Regulatory Bottlenecks
Southeast Asia's automotive market is hindered by uncertainty surrounding battery swapping policies, with Indonesia, Vietnam, and Malaysia contributing only 3-4% to overall GDP in this sector. Even the regulations are still nascent in Vietnam with other SEA countries.
By 2030, Southeast Asia is expected to see a $30 billion investment opportunity in the electric vehicle (EV) market, driven by the emergence of local manufacturers and international partnerships. In addition, the expansion of infrastructure through an increased number of EV charging stations is anticipated to support this growth.
Out of the four main segments of the sector— Passenger Electric Vehicles, Electric Two-Wheelers, Electric Commercial Vehicles, and Battery Production and Supply Chain. Among the four main segments of the electric vehicle (EV) market in Southeast Asia, the Electric Two-Wheelers segment is expected to develop by and large by 2030.
Benchmarking SEA’s manufacturing competitiveness in EV
While Southeast Asia's electric vehicle (EV) sector is poised for potential growth, the outlook for shared mobility remains uncertain. Benchmarking the sector against six global chemicals clusters—China, Germany, US, Japan, South Korea, and France—across number of variables shows that though SEA is more or equally competitive on most counts, other countries have a competitive edge over SEA in a few crucial respects.
Potential winning opportunities in SEA’s EV sector
Southeast Asia's electric vehicle (EV) market presents significant growth potential, driven by supportive government initiatives, rising consumer interest, and the participation of major automotive manufacturers. However, overcoming infrastructure challenges and lowering costs will be essential to fully harness this potential. As the market evolves, opportunities will emerge throughout the entire EV value chain, positioning it as an appealing sector for investment and development.
- Deployment Target with $30 Bn investment: According to the deployment target, the implementation of electric EVs and charging infrastructure will offer $30 Bn investment opportunity in SEA by 2030. Indonesia aims to deploy 15.2 Mn (Cars+2W) by volume, and Singapore aiming for 100% EVs by 2031. While Indonesia and Singapore lead the way in EV deployment, other Southeast Asian countries like the Philippines, Vietnam, Thailand, and Malaysia also make strides in promoting electric mobility.

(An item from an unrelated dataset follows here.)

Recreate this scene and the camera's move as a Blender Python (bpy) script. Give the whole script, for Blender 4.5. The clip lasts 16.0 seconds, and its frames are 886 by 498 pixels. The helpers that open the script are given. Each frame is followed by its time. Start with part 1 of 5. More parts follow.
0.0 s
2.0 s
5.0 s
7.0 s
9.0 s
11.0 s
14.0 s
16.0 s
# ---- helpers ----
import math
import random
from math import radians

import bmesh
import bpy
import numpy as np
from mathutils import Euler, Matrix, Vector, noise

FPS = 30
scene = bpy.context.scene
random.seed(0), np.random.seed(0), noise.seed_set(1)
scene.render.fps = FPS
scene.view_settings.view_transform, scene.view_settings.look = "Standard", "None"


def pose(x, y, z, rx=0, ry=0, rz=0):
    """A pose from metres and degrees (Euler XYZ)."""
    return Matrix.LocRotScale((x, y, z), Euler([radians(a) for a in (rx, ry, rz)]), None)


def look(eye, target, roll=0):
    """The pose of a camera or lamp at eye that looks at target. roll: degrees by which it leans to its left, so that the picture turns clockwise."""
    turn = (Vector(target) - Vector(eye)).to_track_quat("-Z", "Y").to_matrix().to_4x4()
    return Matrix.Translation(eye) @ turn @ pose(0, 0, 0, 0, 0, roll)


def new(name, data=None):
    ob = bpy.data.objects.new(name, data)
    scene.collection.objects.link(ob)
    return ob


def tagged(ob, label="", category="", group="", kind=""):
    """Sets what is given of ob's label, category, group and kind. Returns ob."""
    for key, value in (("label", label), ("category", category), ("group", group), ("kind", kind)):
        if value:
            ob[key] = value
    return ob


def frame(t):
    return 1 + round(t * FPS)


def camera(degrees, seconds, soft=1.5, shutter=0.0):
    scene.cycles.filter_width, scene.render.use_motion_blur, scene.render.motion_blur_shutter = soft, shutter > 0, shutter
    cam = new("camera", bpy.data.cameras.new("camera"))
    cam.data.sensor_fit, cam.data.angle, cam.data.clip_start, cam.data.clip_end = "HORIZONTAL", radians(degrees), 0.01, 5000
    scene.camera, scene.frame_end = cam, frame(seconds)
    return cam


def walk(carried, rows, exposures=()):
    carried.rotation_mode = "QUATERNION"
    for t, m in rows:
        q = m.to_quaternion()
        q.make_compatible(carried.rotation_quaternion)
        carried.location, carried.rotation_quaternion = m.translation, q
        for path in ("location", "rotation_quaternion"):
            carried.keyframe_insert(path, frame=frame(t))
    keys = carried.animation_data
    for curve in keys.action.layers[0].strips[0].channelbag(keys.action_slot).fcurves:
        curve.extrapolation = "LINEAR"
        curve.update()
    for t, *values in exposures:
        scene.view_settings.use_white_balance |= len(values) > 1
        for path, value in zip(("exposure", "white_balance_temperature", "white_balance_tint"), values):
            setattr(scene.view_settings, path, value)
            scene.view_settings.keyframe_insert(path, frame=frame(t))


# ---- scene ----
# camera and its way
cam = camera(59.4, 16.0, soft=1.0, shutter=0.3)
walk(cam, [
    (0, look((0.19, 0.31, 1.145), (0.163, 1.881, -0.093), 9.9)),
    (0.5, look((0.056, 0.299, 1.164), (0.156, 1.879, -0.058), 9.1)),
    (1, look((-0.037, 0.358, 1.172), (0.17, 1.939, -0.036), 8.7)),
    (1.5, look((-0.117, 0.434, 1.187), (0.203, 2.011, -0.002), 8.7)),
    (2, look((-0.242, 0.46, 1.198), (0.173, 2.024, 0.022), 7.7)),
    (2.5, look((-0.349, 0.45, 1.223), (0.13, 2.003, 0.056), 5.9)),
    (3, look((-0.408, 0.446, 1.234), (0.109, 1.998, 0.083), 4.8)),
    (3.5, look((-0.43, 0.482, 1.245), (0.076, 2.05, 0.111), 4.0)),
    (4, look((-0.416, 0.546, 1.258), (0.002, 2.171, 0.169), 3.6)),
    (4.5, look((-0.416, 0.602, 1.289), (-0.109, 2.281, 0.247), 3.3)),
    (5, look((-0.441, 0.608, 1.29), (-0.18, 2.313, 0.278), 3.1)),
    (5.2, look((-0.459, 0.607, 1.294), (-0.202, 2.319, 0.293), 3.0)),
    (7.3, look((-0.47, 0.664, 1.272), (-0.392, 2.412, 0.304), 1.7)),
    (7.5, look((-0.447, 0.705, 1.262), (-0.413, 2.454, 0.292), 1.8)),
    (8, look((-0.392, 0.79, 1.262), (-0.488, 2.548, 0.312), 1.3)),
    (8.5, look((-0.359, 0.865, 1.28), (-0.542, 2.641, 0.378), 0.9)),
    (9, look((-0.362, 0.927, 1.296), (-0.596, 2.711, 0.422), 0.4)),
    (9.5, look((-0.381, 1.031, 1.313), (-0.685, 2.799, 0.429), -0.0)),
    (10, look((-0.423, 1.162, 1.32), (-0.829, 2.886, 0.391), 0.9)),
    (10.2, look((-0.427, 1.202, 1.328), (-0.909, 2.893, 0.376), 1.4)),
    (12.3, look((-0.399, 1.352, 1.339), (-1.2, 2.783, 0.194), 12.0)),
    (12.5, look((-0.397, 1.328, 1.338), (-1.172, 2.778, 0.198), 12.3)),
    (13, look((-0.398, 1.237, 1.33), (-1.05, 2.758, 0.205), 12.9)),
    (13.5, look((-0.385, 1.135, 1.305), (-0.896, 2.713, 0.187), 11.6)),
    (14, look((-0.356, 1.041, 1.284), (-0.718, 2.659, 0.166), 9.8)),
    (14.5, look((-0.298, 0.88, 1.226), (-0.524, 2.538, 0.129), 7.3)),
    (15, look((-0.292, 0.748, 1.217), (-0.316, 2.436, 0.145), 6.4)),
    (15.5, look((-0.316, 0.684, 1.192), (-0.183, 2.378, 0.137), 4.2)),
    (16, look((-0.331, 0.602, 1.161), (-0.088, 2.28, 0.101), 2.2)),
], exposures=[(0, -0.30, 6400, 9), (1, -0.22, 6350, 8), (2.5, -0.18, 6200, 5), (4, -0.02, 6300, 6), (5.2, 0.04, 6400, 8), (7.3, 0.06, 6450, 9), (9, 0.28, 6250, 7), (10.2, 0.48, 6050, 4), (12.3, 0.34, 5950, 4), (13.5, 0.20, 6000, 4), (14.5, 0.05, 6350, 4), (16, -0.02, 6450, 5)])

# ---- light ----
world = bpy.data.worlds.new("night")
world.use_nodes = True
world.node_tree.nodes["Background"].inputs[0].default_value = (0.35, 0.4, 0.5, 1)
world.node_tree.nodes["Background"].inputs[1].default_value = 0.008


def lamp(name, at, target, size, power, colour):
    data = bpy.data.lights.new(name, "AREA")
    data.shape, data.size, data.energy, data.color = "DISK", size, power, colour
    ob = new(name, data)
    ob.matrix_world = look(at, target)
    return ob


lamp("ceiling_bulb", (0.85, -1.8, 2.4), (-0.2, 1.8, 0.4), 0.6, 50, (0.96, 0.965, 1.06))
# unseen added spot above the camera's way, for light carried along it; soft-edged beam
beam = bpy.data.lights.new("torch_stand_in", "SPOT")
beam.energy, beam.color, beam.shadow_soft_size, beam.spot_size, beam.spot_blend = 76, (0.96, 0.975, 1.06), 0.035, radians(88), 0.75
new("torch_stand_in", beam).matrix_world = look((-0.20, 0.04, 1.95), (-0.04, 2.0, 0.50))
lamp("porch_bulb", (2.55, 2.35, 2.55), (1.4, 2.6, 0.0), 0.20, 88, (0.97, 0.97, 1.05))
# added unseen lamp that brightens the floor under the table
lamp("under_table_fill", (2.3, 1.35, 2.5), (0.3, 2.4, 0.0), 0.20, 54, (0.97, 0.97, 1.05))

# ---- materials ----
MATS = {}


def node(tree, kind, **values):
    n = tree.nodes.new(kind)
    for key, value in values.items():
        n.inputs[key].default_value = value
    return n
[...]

- Charging Infrastructure in terms of DC fast-charging stations: Singapore aims to have 60,000 charging points by 2030, focusing on public-private partnerships to drive implementation. The country has already made significant strides, with 61 DC fast-charging stations as of 2023. Thailand plans for 12,000 charging points and 1450 battery swapping stations by 2030. Singapore and Thailand have made significant progress in their charging infrastructure plans, with Singapore leading in DC fast-charging stations and Thailand focusing on a mix of AC and DC chargers.

Implications for SEA and global companies to reflect on
SEA has the potential to become the consumption and manufacturing engine of the global EV industry with 66% emission reduction potential, 7-10% of EV penetration and 15% of EV share of new car sales. As the market matures, the potential for localized manufacturing and a comprehensive EV ecosystem will further enhance Southeast Asia's attractiveness as a key player in the global EV landscape, making it a promising area for stakeholders across the entire value chain.
Questions to be addressed
Global Automotive companies interested in entering or scaling up their businesses in SEA should, however, strategically ponder upon several questions, such as: What is the current state of the EV market in SEA? Which countries present the most significant opportunities for EV penetration? What are the local regulations and policies regarding EVs? Are there specific environmental regulations that need to be considered?
Similarly, domestic automotive companies need to reflect upon numerous questions, such as: What is the current size and growth potential of the EV market in the target SEA country? Who are the key customer segments and what are their preferences and needs? Are there any local content requirements or restrictions that need to be considered?